start

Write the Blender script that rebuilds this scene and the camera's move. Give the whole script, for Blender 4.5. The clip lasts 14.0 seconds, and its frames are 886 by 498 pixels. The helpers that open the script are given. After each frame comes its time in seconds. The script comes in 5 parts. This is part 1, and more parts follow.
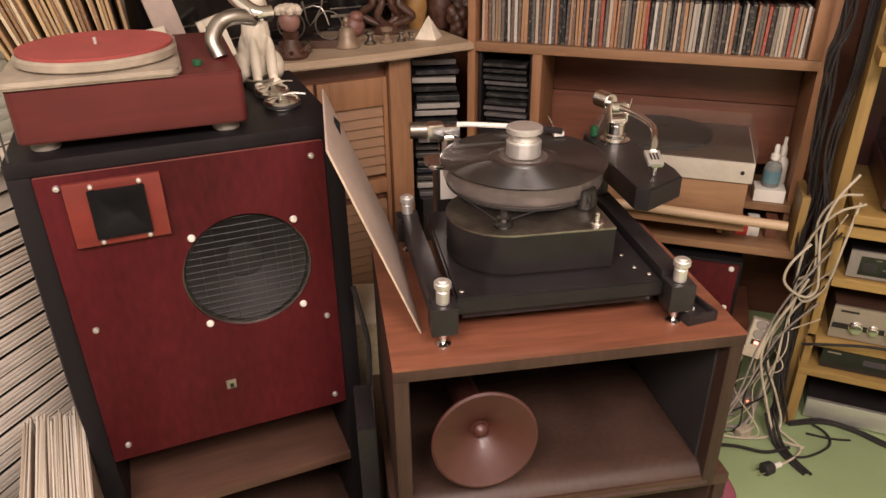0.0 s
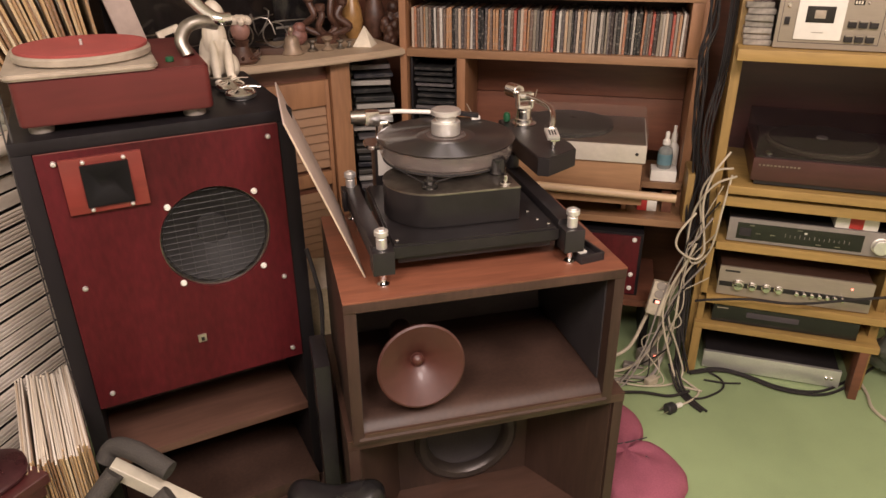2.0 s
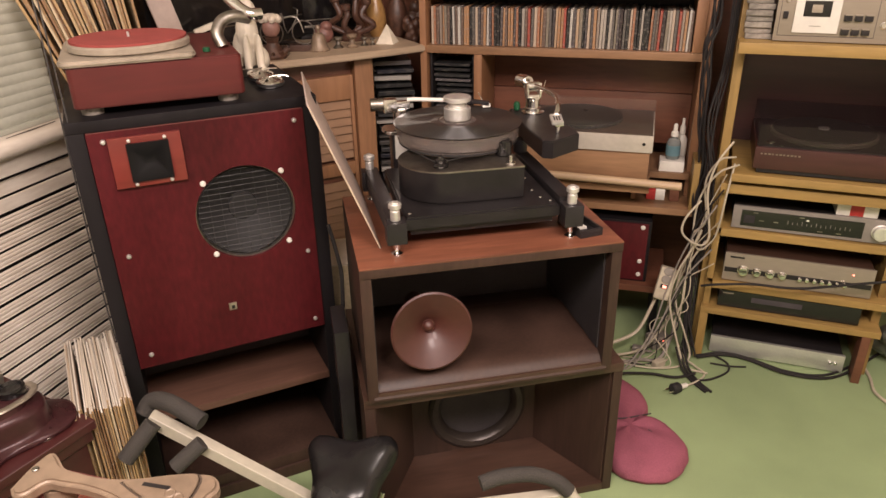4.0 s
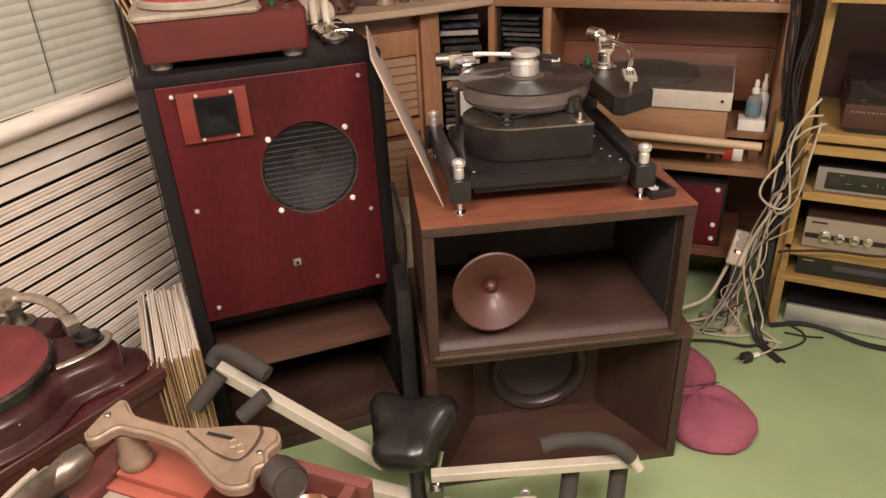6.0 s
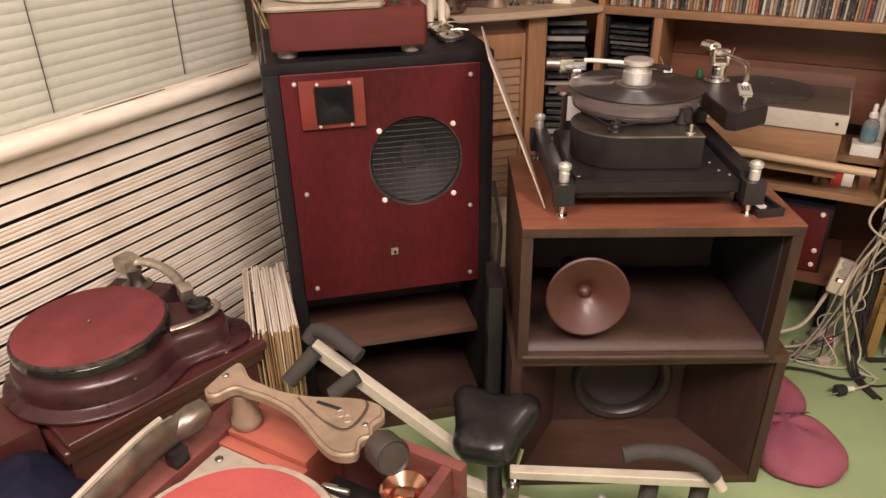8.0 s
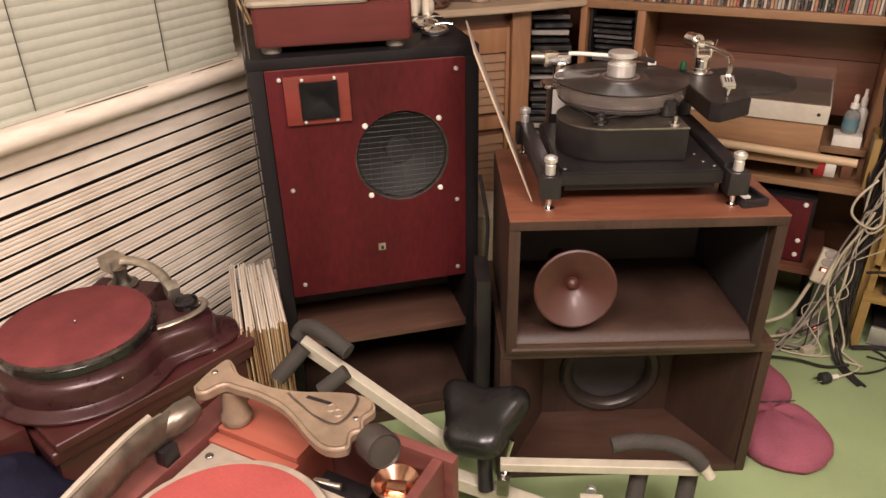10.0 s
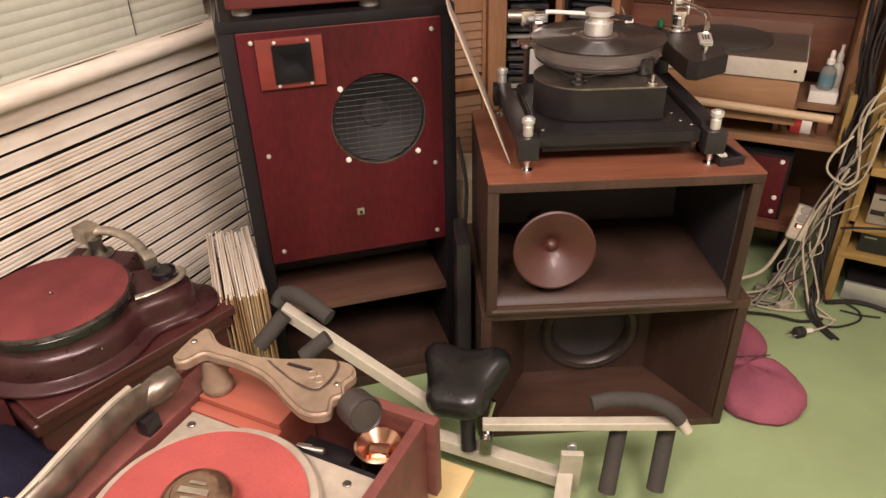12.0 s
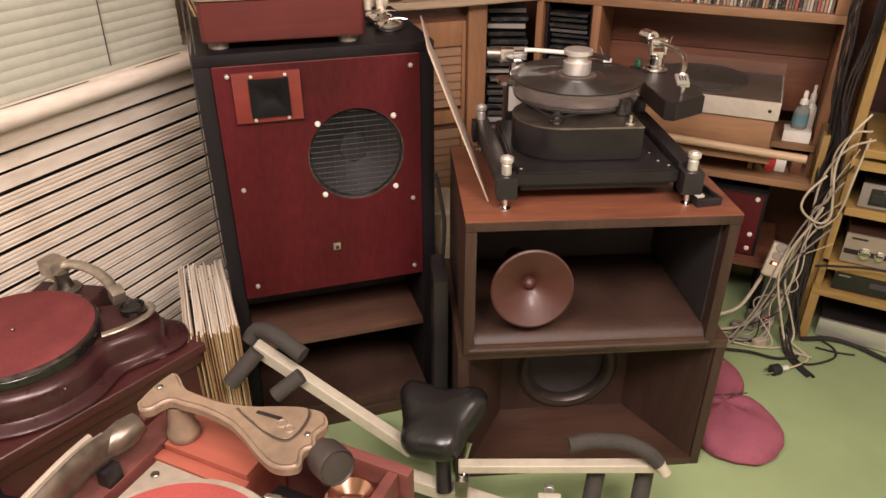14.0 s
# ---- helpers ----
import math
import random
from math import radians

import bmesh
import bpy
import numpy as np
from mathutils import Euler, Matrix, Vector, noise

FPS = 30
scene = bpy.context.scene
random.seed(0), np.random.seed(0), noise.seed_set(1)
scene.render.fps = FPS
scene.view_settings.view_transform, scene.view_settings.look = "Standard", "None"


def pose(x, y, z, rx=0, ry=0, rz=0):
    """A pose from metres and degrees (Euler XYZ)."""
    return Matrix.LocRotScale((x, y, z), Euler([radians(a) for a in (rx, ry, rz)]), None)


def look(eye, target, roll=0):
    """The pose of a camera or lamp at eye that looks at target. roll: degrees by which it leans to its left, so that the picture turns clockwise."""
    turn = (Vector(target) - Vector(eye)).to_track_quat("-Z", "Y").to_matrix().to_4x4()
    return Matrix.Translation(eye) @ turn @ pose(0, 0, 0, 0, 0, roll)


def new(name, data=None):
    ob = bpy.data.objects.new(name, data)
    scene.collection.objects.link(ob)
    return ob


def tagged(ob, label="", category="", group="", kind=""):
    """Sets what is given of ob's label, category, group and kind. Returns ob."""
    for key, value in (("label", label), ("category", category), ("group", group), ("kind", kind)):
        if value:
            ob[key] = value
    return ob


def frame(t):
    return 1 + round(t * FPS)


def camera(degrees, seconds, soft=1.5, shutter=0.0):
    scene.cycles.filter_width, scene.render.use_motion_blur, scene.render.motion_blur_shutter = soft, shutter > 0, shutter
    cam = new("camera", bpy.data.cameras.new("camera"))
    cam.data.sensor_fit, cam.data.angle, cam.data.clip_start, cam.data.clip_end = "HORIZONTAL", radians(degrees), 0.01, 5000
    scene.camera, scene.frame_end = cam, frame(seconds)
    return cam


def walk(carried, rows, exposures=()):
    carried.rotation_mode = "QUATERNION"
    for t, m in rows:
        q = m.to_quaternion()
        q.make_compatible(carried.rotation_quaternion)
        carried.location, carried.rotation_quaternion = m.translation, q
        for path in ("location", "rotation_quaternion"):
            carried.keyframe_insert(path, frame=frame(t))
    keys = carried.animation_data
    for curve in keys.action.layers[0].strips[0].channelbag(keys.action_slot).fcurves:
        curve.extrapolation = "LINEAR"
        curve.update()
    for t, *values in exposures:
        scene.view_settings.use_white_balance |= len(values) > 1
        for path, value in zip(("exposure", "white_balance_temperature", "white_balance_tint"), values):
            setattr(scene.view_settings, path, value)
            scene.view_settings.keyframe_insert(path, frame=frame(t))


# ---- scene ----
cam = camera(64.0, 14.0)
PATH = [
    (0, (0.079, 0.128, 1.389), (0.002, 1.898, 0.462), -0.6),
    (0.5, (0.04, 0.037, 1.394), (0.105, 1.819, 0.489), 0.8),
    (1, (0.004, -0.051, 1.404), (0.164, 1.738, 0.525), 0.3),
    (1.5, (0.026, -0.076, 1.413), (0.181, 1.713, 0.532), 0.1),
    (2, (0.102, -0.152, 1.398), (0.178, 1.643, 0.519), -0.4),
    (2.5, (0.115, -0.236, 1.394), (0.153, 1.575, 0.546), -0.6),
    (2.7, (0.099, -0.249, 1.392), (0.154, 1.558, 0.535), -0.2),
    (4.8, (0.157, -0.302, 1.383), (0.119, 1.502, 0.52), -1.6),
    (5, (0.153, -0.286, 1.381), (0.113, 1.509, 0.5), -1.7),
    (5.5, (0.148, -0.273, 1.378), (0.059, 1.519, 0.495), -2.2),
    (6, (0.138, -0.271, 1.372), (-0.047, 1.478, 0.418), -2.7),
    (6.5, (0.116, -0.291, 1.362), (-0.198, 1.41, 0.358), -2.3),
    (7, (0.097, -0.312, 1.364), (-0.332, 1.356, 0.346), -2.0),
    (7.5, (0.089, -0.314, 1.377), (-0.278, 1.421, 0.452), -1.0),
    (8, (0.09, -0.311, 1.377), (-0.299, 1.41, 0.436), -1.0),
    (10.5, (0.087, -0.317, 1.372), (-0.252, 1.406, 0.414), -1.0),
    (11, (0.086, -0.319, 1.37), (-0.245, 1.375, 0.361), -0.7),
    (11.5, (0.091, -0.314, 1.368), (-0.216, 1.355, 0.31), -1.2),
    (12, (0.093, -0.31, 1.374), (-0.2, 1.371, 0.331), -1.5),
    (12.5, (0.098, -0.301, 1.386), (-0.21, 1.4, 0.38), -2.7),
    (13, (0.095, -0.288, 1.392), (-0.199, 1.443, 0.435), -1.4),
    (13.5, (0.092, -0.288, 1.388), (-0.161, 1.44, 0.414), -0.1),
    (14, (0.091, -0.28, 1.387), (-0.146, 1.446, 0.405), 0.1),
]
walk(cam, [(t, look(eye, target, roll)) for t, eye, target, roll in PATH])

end

CHALLENGE. Extract and reproduce exactly the lines opening with the line containing "for curve in" and closing with the line containing "scene.view_settings.use_white_balance |= len(values)", inclusive.

FINAL RESULT.
    for curve in keys.action.layers[0].strips[0].channelbag(keys.action_slot).fcurves:
        curve.extrapolation = "LINEAR"
        curve.update()
    for t, *values in exposures:
        scene.view_settings.use_white_balance |= len(values) > 1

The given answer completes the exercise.